The last suggested that the pendulum had swung too far in response to earlier criticism that interpretation at some areas was overly addressed to specialists (pages 25-26). Tilden recognized that interpretation for children should be separate from that for adults, but he did not make a similar distinction between the "intelligent but uninformed" adults composing most audiences and adults who were both. Balance in serving these two equally different populations would be difficult to achieve, and "the more seriously interested visitor" continued to receive less attention in most cases.

The audience issue was addressed again in 1965 by a committee reviewing interpretive plans and development at the Service's western forts. Its statement on the subject could have been taken as a prescription for all interpretive programming, natural as well as historical:

The term "visitor" represents in effect an illusion. There is no typical visitor. He is everything from a casual passerby to an avid buff, a scholarly historian, a professional military man, or a devoted antiquarian. He is all ages, from cradle-borne to escorted senility. His range of "experience" during a visit may be anything from indifference or boredom to mild curiosity, and on to a craving for even obscure detail of the story associated with the area. Any program may exceed the desires of the least interested; no program can satisfy the insatiable want of a small minority. But interpretive development need not pander to the former, nor seem impoverished to the latter. It is necessary to shape a program that strikes a middle course between the extremes. The questions of judgment and decision come into play and have to be resolved in a way that will result in an overall development which will appeal to, and be comprehensible by, the indifferent and poorly informed, as well as instructive and stimulating to the eager and more learned. The more capable will be introduced to avenues of further information and learning which they can pursue on their own. This is as much as Service responsibility need attempt. [8]

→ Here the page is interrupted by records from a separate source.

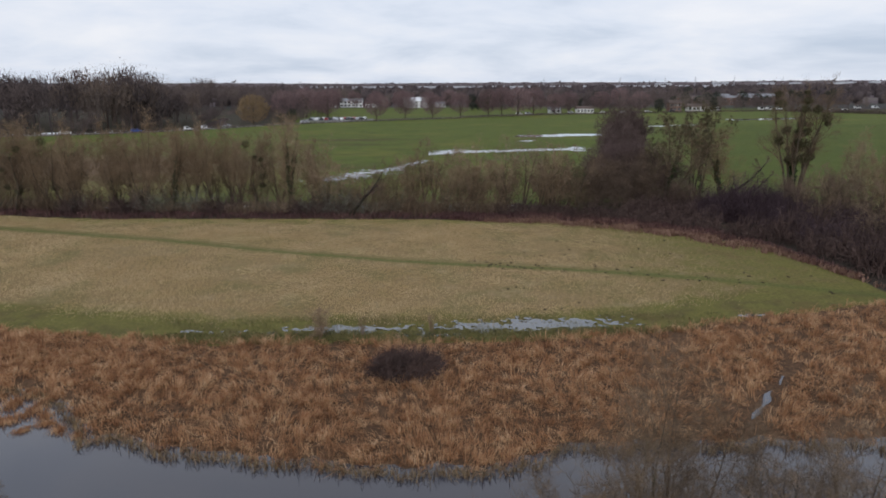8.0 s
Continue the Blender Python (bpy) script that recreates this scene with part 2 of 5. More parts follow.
def part(name, data, material, parent, label=""):
    """One mesh object under a thing or a part; data: a bmesh, a mesh or (corners, faces)."""
    if isinstance(data, bpy.types.Mesh):
        me = data
    elif isinstance(data, tuple):
        me = mesh_of(name, *data, material)
    else:
        me = bpy.data.meshes.new(name)
        data.to_mesh(me)
        data.free()
        me.materials.append(material)
    ob = new(name, me)
    ob.parent = parent
    return tagged(ob, label)


def empty(name, m=None):
    ob = new(name)
    ob.empty_display_size = 0.3
    if m is not None:
        ob.matrix_world = m
    return ob


def unit(v):
    return v / np.maximum(np.linalg.norm(v, axis=-1, keepdims=True), 1e-9)


def tubes(P, R, k):
    """Round, tapered rods along lines P (n, points, 3) with radii R."""
    n, s = P.shape[:2]
    T = unit(np.gradient(P, axis=1))
    ref = np.where(np.abs(T[:, :1, 0:1]) > 0.75, np.array([0.0, 1, 0]), np.array([1.0, 0, 0]))
    U = unit(np.cross(T, np.broadcast_to(ref, T.shape)))
    V = np.cross(T, U)
    a = np.arange(k) / k * 2 * np.pi
    ring = U[:, :, None] * np.cos(a)[:, None] + V[:, :, None] * np.sin(a)[:, None]
    verts = (P[:, :, None] + R[:, :, None, None] * ring).reshape(-1, 3)
    b = np.arange(n)[:, None, None] * s * k
    i = np.arange(s - 1)[None, :, None] * k
    j = np.arange(k)[None, None, :]
    j2 = (j + 1) % k
    faces = np.stack([b + i + j, b + i + j2, b + i + k + j2, b + i + k + j], -1).reshape(-1, 4)
    return verts, faces


def ribbons(rng, P, R):
    """Fine twigs: thin strips along the lines P, each turned its own way."""
    n, s = P.shape[:2]
    along = unit(P[:, -1] - P[:, 0])
    side = unit(np.cross(along, rng.normal(0, 1, (n, 3))))
    v = np.stack([P - side[:, None] * R[:, :, None], P + side[:, None] * R[:, :, None]], 2).reshape(-1, 3)
    b = np.arange(n)[:, None] * s * 2
    i = np.arange(s - 1)[None] * 2
    f = np.stack([b + i, b + i + 1, b + i + 3, b + i + 2], -1).reshape(-1, 4)
    return v, f


def bend(rng, base, direction, length, radius, points, wander, lift, tip=0.25):
    """Lines that start at base and wander; lift: how they turn up (or hang, when negative)."""
    n = len(base)
    step = (length / (points - 1))[:, None]
    P = np.zeros((n, points, 3))
    P[:, 0] = base
    d = unit(direction)
    for i in range(1, points):
        d = unit(d + rng.normal(0, wander, (n, 3)) + np.array([0, 0, lift]))
        P[:, i] = P[:, i - 1] + d * step
    R = radius[:, None] * np.linspace(1, tip, points)[None]
    return P, R


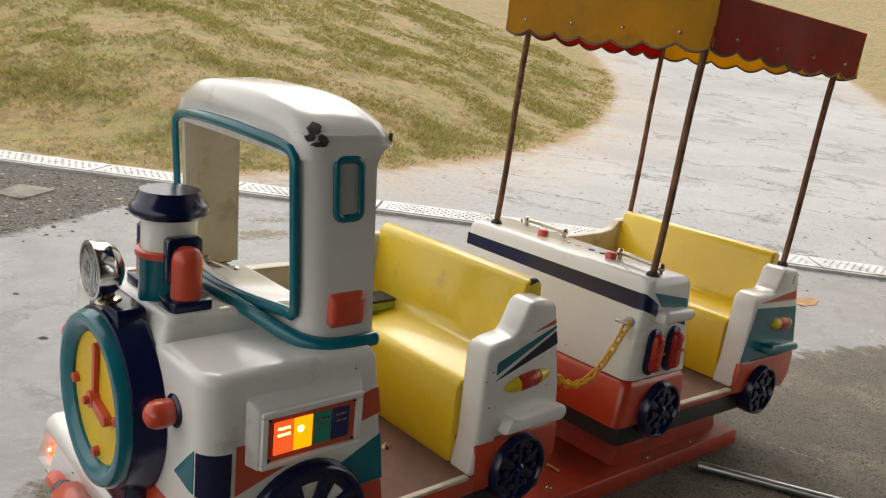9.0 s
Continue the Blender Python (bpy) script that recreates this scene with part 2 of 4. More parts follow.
def tube(points, r, n=10, closed=False):
    pts = [Vector(p) for p in points]
    rings = []
    m = len(pts)
    ref = None
    for i, p in enumerate(pts):
        a, b = (pts[i - 1], pts[(i + 1) % m]) if closed else (pts[max(i - 1, 0)], pts[min(i + 1, m - 1)])
        d = (b - a).normalized()
        if ref is None:
            ref = d.orthogonal().normalized()
        ref = (ref - d * ref.dot(d)).normalized()
        s = d.cross(ref)
        rr = r[i] if isinstance(r, (list, tuple)) else r
        rings.append([p + rr * (math.cos(2 * math.pi * k / n) * ref + math.sin(2 * math.pi * k / n) * s) for k in range(n)])
    if closed:
        rings.append(rings[0])
        bm = loft(rings, cap=False)
        bmesh.ops.remove_doubles(bm, verts=bm.verts, dist=1e-6)
        return bm
    return loft(rings)


def flat_tube(points, w, d, normal, closed=True):
    """A moulding of half-round section, w wide and d proud, along points on a surface with the given normal."""
    pts = [Vector(p) for p in points]
    m = len(pts)
    nrm = Vector(normal).normalized()
    rings = []
    for i, p in enumerate(pts):
        a, b = (pts[i - 1], pts[(i + 1) % m]) if closed else (pts[max(i - 1, 0)], pts[min(i + 1, m - 1)])
        t = (b - a).normalized()
        s = t.cross(nrm).normalized()
        rings.append([p + s * (w / 2) * math.cos(math.pi * k / 6) + nrm * (d * math.sin(math.pi * k / 6) - 0.002) for k in range(7)])
    if closed:
        rings.append(rings[0])
    bm = loft(rings, cap=False)
    bmesh.ops.remove_doubles(bm, verts=bm.verts, dist=1e-6)
    return bm


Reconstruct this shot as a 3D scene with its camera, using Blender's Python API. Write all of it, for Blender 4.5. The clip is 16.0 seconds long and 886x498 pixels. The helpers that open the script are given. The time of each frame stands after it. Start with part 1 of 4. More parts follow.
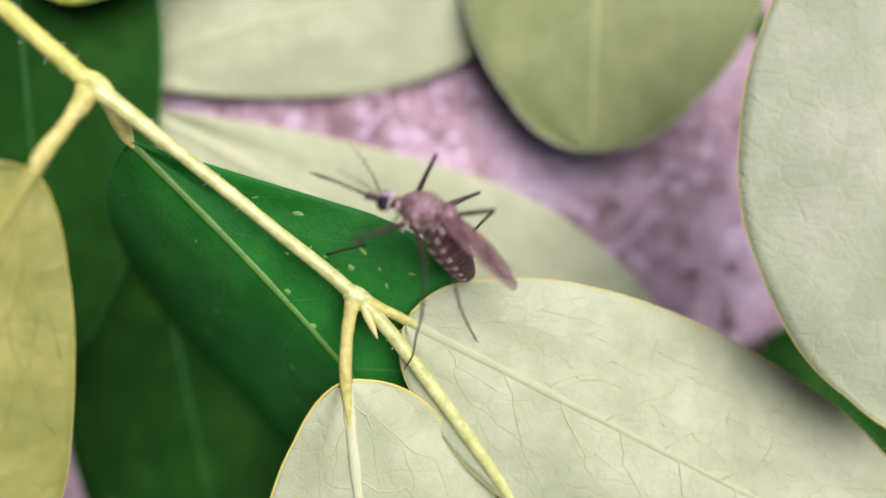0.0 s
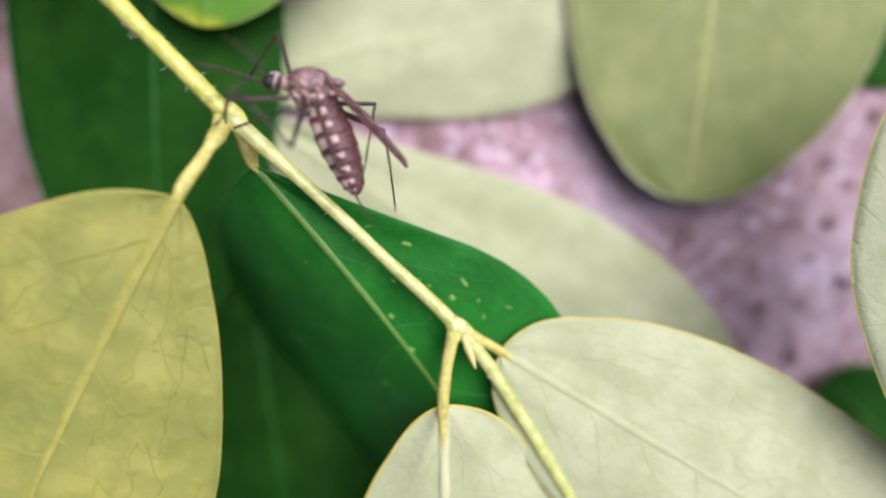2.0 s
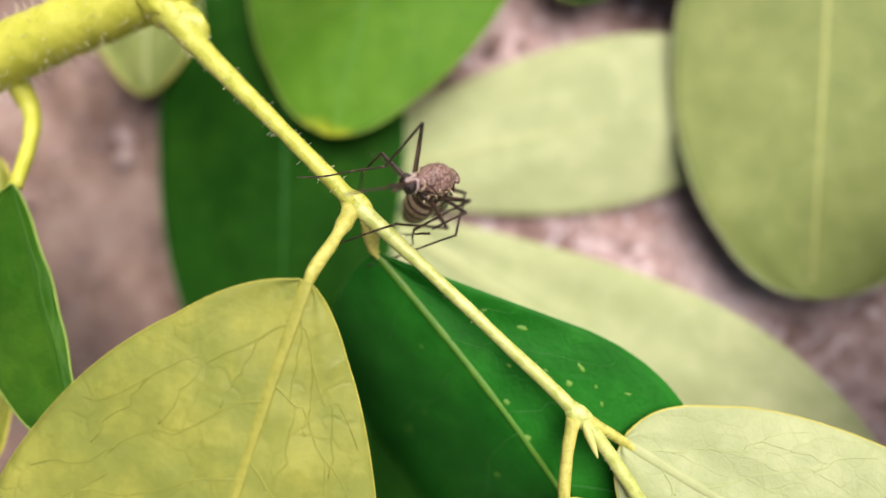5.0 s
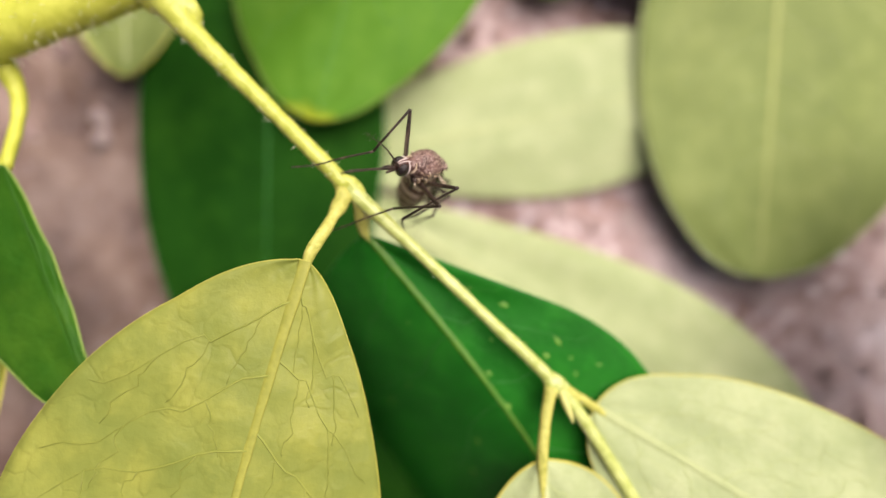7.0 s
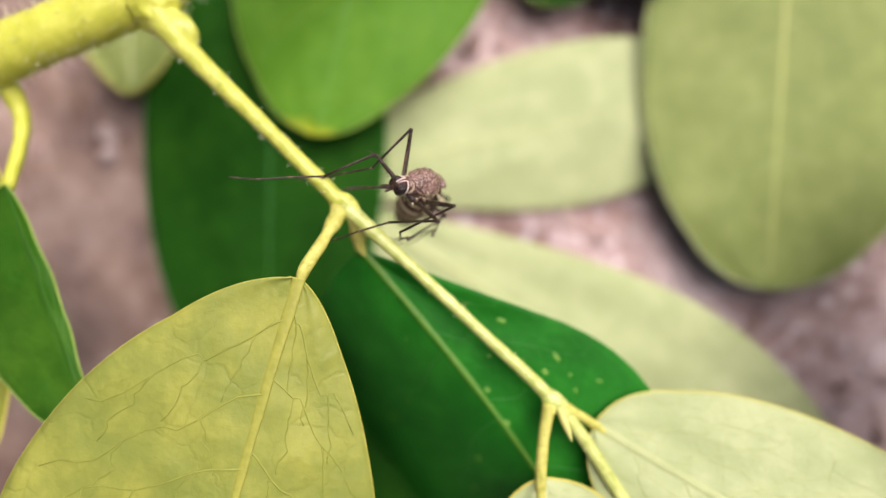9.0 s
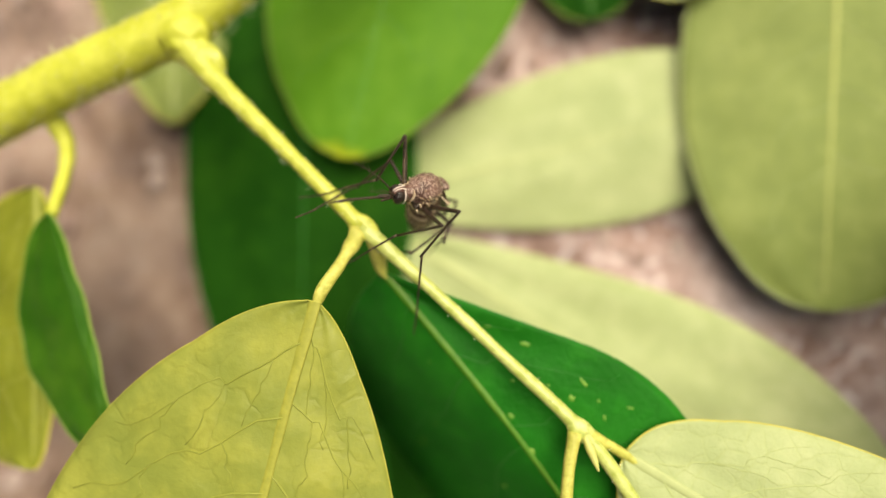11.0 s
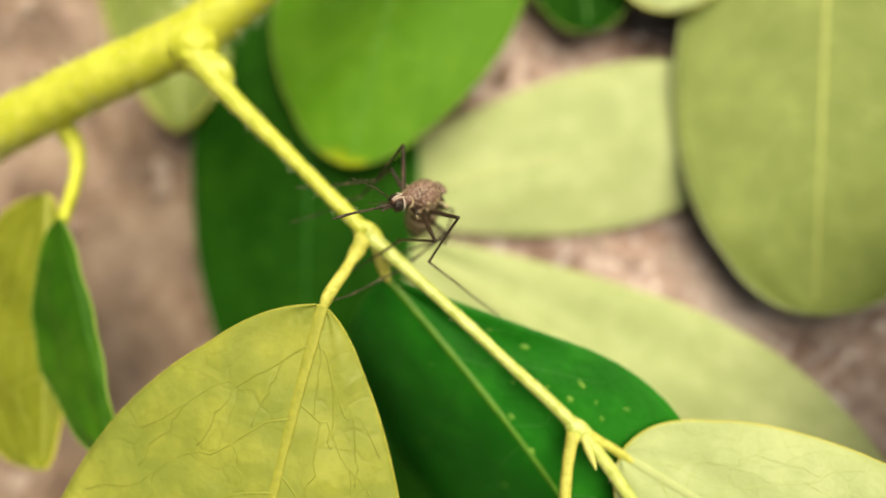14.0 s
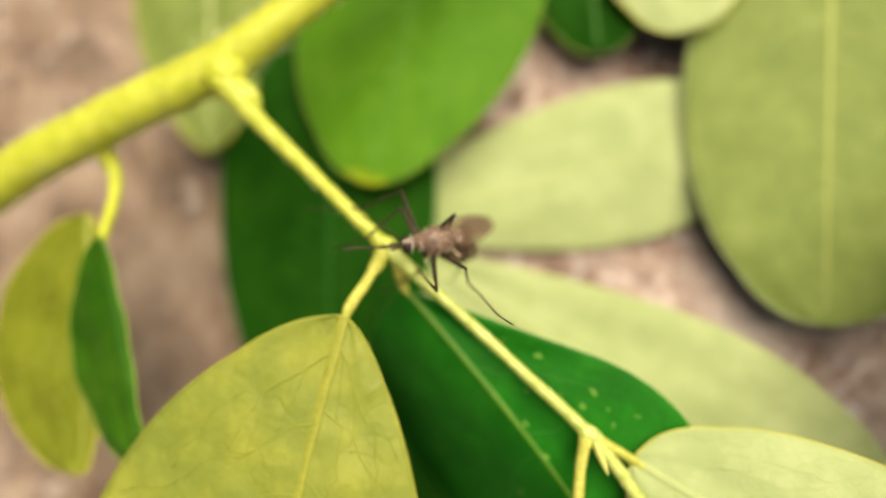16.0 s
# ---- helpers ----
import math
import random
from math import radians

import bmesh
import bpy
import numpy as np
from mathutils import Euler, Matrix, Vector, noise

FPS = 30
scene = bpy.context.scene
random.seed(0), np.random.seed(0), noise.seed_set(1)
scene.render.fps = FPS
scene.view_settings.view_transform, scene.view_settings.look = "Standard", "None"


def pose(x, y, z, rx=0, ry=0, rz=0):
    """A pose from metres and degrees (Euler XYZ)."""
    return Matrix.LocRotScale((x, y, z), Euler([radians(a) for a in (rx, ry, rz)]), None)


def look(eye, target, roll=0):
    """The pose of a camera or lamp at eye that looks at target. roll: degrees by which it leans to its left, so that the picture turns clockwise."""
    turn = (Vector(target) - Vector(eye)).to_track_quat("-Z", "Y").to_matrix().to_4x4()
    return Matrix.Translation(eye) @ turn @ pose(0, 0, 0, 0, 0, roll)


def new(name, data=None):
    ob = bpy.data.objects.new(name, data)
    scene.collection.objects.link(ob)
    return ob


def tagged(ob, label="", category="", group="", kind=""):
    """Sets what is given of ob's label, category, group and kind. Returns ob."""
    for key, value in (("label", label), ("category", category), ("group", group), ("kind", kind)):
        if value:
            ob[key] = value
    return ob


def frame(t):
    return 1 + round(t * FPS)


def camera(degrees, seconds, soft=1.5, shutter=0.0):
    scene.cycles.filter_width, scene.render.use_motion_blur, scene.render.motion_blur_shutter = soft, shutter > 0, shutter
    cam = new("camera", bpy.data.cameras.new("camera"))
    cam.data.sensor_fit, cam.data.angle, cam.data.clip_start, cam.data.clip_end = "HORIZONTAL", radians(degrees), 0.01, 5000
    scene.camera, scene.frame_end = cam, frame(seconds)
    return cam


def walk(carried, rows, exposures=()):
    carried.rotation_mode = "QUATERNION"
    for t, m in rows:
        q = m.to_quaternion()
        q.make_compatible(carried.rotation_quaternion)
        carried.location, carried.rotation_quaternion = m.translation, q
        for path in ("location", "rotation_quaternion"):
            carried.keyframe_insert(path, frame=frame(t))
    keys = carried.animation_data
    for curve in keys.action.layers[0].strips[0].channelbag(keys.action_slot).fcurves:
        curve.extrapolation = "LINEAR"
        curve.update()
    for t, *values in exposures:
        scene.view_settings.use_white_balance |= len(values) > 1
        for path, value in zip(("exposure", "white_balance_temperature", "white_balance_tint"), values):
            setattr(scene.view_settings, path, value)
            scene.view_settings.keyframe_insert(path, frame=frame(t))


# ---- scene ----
cam = camera(68.0, 16.0, soft=1.5, shutter=0.3)
cam.data.dof.use_dof = True
cam.data.dof.focus_distance = 0.0220
cam.data.dof.aperture_fstop = 16.0
PATH = [
    (0.0, pose(0.00591, -0.00159, 0.03199, -4.96, -3.42, -3.27)),
    (0.5, pose(0.00569, -0.00171, 0.03204, -4.62, -4.45, -3.54)),
    (1.0, pose(0.00569, -0.00163, 0.03212, -4.86, -3.86, -3.56)),
    (1.5, pose(0.00563, -0.00088, 0.03231, -4.18, -0.90, -2.15)),
    (2.0, pose(0.00297, 0.00087, 0.03258, -7.81, -1.48, 0.56)),
    (2.5, pose(-0.00110, 0.00051, 0.03257, -1.72, -10.48, 0.73)),
    (3.0, pose(-0.00169, 0.00035, 0.03290, -0.77, -7.65, 0.79)),
    (3.5, pose(0.00108, 0.00024, 0.03300, 1.70, 2.76, 0.08)),
    (4.0, pose(0.00213, -0.00002, 0.03208, 1.86, 6.88, -0.20)),
    (6.5, pose(-0.00021, 0.00009, 0.03464, 0.45, -0.19, 0.07)),
    (7.0, pose(0.00000, -0.00000, 0.03450, -0.00, 0.00, 0.00)),
    (7.5, pose(0.00011, -0.00009, 0.03432, -0.34, -0.32, 0.03)),
    (8.0, pose(-0.00007, -0.00007, 0.03409, -1.08, -1.73, 0.16)),
    (8.5, pose(-0.00008, 0.00005, 0.03403, -0.19, -1.62, 0.16)),
    (9.0, pose(0.00096, 0.00040, 0.03432, 0.42, 1.91, -0.42)),
    (9.5, pose(0.00170, 0.00051, 0.03383, 0.34, 4.36, -0.57)),
    (12.0, pose(0.00285, 0.00048, 0.03376, 2.95, 8.58, -0.90)),
    (12.5, pose(0.00268, 0.00048, 0.03364, 2.24, 8.17, -0.64)),
    (13.0, pose(0.00230, 0.00042, 0.03309, 2.10, 7.03, -0.53)),
    (13.5, pose(0.00255, 0.00028, 0.03433, 2.90, 7.66, -0.64)),
    (14.0, pose(0.00252, 0.00052, 0.03455, 2.40, 7.46, -0.76)),
    (14.5, pose(0.00251, 0.00025, 0.03476, 2.60, 7.45, -0.61)),
    (15.0, pose(0.00307, 0.00061, 0.03515, 3.11, 8.71, -0.84)),
    (15.5, pose(0.00284, 0.00039, 0.03556, 3.27, 7.73, -0.95)),
    (16.0, pose(0.00293, 0.00021, 0.03568, 4.09, 9.43, -1.01)),
]
walk(cam, PATH, exposures=[
    (0.0, 0.28, 5750, 38), (2.0, 0.32, 5750, 35), (2.5, 0.34, 5750, 32), (3.0, 0.35, 5850, 28), (3.5, 0.37, 6600, 18), (4.0, 0.36, 6700, 17),
    (6.5, 0.37, 6900, 16), (7.5, 0.37, 6700, 18), (8.5, 0.37, 6500, 22), (9.0, 0.38, 6700, 18), (9.5, 0.37, 6900, 15),
    (12.0, 0.36, 8700, -3), (16.0, 0.36, 8900, -4)])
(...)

In April 1967 the Division of Interpretation and Visitor Services in Washington inaugurated a new communications medium for interpreters, the NPS Interpreters' Newsletter. William L. Perry was the editor; Ronald Greenberg assisted and later took over the job. The first issue of the quarterly contained news of the Washington office's interpretive organization and personnel, reprints of New York Times articles on Marshall McLuhan, word that Interpreting Our Heritage was coming out in paperback, and bibliographic information. The second issue informed interpreters about the new thrust for costumed interpretation, mentioned the first minifolders to be published, and complained about the lack of contributions and constructive criticism from the field.

The newsletter was published monthly by 1970 but was discontinued with the December 1970 issue in a general cutback of Service publications. In April 1974 it was reborn as In Touch, subtitled "Interpreters Information Exchange." Roy Graybill of the Interpretation Division was "coordinator"; Keith Hoofnagle handled design and contributed outstanding cartoons. In keeping with the announced intent that In Touch would be "the voice of the park interpreter" rather than an organ of Washington and Harpers Ferry Center officials, Pete Shedd of the Southeast Region served as guest editor of the first issue.

By the third issue Graybill was permanent editor. A year after its beginning he noted an absence of field contributions and urged more if the publication were to continue. It lived on until the beginning of 1981, when the contributions shortage proved fatal. In Touch nevertheless served a valuable purpose during its existence, communicating advice and inspiration on the hows, whats, and whys of interpretation and airing a healthy degree of dissension and disagreement with prevailing fads. Excerpts in the preceding chapter of this survey give some indication of its scope.

In Touch was revived in 1986--an indication of Director Mott's personal interest in interpretation.